• Input for this task:
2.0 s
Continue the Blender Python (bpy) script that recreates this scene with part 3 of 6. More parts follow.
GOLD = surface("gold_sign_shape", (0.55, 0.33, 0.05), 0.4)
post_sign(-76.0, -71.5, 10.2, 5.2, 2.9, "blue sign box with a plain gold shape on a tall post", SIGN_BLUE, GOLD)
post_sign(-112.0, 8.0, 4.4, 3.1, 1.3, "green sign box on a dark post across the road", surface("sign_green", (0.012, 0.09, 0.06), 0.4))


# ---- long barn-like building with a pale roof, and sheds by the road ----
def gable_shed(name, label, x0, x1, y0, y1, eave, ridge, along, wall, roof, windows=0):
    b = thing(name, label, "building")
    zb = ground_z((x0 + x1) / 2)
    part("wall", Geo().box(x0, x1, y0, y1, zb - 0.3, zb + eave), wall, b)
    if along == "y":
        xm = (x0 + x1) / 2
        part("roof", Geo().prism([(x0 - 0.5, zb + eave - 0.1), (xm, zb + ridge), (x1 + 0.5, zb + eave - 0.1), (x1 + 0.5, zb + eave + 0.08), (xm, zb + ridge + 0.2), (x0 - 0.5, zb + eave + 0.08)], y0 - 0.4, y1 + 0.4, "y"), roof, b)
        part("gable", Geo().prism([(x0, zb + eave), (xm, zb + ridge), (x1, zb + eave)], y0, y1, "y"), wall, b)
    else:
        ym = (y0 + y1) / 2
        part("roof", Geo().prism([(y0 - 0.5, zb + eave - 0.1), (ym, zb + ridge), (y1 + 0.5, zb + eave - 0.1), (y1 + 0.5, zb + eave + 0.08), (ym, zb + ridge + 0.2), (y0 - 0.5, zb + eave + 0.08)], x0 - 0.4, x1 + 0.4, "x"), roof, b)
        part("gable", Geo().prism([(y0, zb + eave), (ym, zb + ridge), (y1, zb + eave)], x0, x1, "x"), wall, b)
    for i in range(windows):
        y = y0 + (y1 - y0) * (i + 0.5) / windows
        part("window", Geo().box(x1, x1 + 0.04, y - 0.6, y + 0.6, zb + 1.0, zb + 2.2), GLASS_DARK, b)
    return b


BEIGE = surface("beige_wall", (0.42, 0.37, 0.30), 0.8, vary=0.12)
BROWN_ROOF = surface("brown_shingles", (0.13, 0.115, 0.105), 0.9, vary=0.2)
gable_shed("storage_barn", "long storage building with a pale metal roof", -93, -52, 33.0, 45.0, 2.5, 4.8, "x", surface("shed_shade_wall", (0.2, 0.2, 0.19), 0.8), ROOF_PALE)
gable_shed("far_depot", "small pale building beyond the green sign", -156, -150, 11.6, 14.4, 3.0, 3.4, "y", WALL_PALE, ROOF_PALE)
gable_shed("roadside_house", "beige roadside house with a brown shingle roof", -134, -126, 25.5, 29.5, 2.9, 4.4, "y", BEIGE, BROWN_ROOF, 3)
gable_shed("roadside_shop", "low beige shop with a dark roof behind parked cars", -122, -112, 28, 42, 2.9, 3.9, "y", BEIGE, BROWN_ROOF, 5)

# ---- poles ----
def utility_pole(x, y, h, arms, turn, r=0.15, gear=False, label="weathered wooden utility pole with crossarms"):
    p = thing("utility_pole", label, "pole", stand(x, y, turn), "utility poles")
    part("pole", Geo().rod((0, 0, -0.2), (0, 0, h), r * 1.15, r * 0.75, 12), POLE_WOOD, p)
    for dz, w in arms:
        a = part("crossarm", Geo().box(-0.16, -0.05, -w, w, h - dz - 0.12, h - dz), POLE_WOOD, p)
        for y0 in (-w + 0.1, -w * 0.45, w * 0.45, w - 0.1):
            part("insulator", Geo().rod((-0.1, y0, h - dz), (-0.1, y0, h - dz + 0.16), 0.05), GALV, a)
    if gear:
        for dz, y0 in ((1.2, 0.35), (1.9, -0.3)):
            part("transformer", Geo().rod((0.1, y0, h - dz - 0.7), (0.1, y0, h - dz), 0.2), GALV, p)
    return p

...

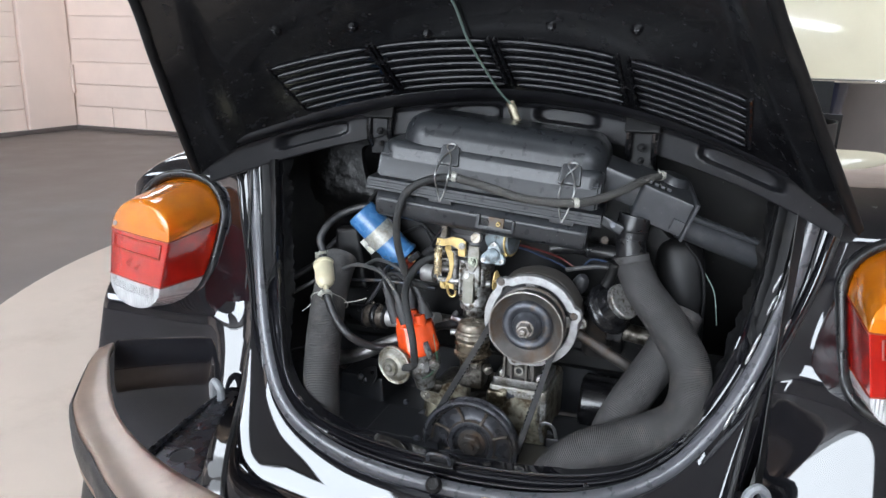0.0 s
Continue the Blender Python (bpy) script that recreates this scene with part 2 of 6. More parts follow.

• To do: Look through the material above. Copy each line where the word "Python" appears.

• Response below:
Continue the Blender Python (bpy) script that recreates this scene with part 3 of 6. More parts follow.
Continue the Blender Python (bpy) script that recreates this scene with part 2 of 6. More parts follow.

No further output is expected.